TUNIS: Prime Minister Hamadi Jebali was yesterday pursuing “another solution” to Tunisia’s biggest political crisis since the uprising two years ago after his plan to form a cabinet of technocrats failed.
Jebali, left out on a limb after his proposals for a non-partisan government were rebuffed by his own ruling Ennahda party, was to meet President Moncef Marzouki to discuss ways to exit the crisis sparked by the February 6 killing of a leftist politician.
“I will go tomorrow (Tuesday) to the president to discuss the next stages, but I noted progress during the political discussions in terms of seeking a consensus around another solution,” Jebali said late Monday after talks with a raft of political leaders.

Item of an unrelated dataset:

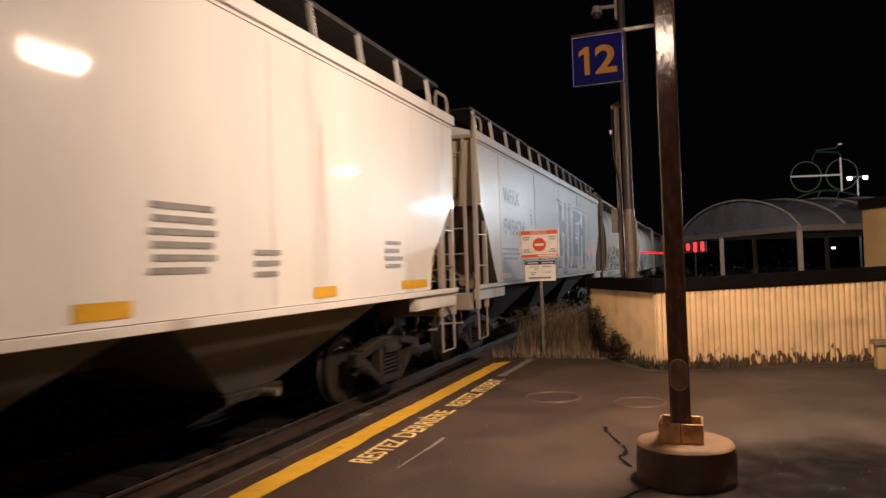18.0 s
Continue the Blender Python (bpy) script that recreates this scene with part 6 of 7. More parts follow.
    paint(c, k, S["darkgreen"], 0.0125, [(-3.44, 1.53), (-3.51, 2.01), (-3.42, 2.53), (-3.24, 2.65), (-2.69, 2.73), (-2.56, 2.6), (-2.55, 2.19), (-2.66, 1.72), (-3, 1.51)], label="dull green sprayed block")
    paint(c, k, S["murk"], 0.0135, [(-3.26, 2.11), (-3.23, 2.33), (-2.71, 2.41), (-2.68, 2.18)], [(-3.37, 1.59), (-3.32, 1.74), (-2.79, 1.75), (-3, 1.54)])
    paint(c, k, S["silver"], 0.0145, [(-2.85, 1.53), (-2.79, 1.7), (-2.55, 1.78), (-2.45, 1.66), (-2.59, 1.52)])
    paint(c, k, S["rustmist"], 0.004, [(-4.26, 2.69), (-4.12, 2.78), (-3.41, 2.73), (-3.42, 2.61), (-3.75, 2.65)], [(-2.31, 2.47), (-2.21, 2.63), (-1.54, 2.55), (-0.7, 2.46), (-0.8, 2.24), (-1.83, 2.27)])
    paint(c, k, S["murk"], 0.0045, [(-2.34, 1.61), (-2.32, 2.24), (-1.87, 2.26), (-1, 2.16), (-0.21, 2.32), (2.11, 2.39), (2.04, 1.59)], label="murky sprayed ground")
    paint(c, k, S["rustmist"], 0.0055, [(-2.31, 2.26), (-2.29, 2.56), (-1.98, 2.55), (-1.22, 2.49), (-1.21, 2.22), (-1.81, 2.26), (-2.1, 2.37)], [(-1, 2.25), (-0.91, 2.49), (0.22, 2.54), (0.67, 2.39), (-0.21, 2.29)])
    paint(c, k, S["indigo"], 0.0105, [(-2.33, 2.07), (-2.31, 2.23), (-1.93, 2.27), (-1.88, 2.2), (-1.5, 2.19), (-1.44, 2.05), (-1.64, 2), (-1.88, 2)], [(-0.93, 2.03), (-0.88, 2.25), (-0.31, 2.3), (-0.27, 2.12), (-0.51, 1.9), (-0.89, 1.86)], [(-0.07, 2.15), (0.02, 2.57), (0.24, 2.63), (0.32, 2.37), (0.66, 2.19), (0.53, 2.08)], [(1.18, 2.16), (1.33, 2.42), (1.64, 2.59), (2.2, 2.64), (2.2, 2.46), (2.35, 2.32), (1.92, 2.08), (1.31, 2.07)])
    paint(c, k, S["grey"], 0.0095, [(-1.88, 1.9), (-1.7, 2), (-1.08, 2.01), (-1.16, 1.91)], [(-0.05, 1.51), (0.18, 1.78), (0.77, 2.02), (1.46, 2.15), (2.1, 2.24), (1.87, 1.52)])
    paint(c, k, S["black"], 0.0115, [(-2.34, 1.59), (-2.26, 1.76), (-1.7, 1.84), (-1.23, 1.9), (-1.09, 1.85), (-1.17, 1.53)], [(1.14, 1.56), (1.23, 1.88), (1.52, 2.02), (1.49, 1.61)])
    draw(c, k, S["black"], 0.012, 0.09, [(-1.01, 1.71), (-0.43, 1.64), (0.4, 1.73), (0.64, 1.95), (0.48, 2.19), (0.25, 2.19)], [(1.49, 2.56), (2.21, 2.61)])
    draw(c, k, S["silver"], 0.0125, 0.07, [(0.01, 1.53), (0.28, 1.75), (0.79, 1.95)], [(0.73, 2.33), (0.84, 2.14)], [(1.91, 2.02), (1.75, 1.6)])
    paint(c, k, S["rust"], 0.0135, [(1.48, 2.46), (2.11, 2.46), (2.11, 2.41), (1.51, 2.4)], [(0.79, 1.91), (0.82, 2.02), (1.06, 1.99), (1.02, 1.89)], [(-1.38, 1.59), (-1.34, 1.73), (-1.15, 1.72), (-1.17, 1.58)])
    paint(c, k, S["silver"], 0.0125, [(0.68, 1.87), (0.72, 2.05), (1.14, 2.02), (1.09, 1.83)], [(-2.26, 1.61), (-2.21, 1.66), (-1.71, 1.65), (-1.71, 1.58)])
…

The new formula should emerge “in the coming days,” he said.
Jebali first floated his initiative in the wake of public outrage over the killing in broad daylight of outspoken government critic Chokri Belaid by a lone gunman outside his Tunis home almost two weeks ago.
Jebali admitted defeat in his plan to form a new government of technocrats, which he had hoped would be able to overcome the political divisions.
“I say in all clarity that the initiative I presented — that is to say, a government composed of members not belonging to any political parties — failed to reach a consensus,” Jebali said Monday.
“Another form of government” was still a possibility, he added.
Jebali had vowed to step down if his controversial proposal to form an apolitical administration was thwarted.
But on Monday he insisted that despite its failure, his initiative had at least succeeded in “getting everyone around a table” and in preventing Tunisia “from falling into the unknown.”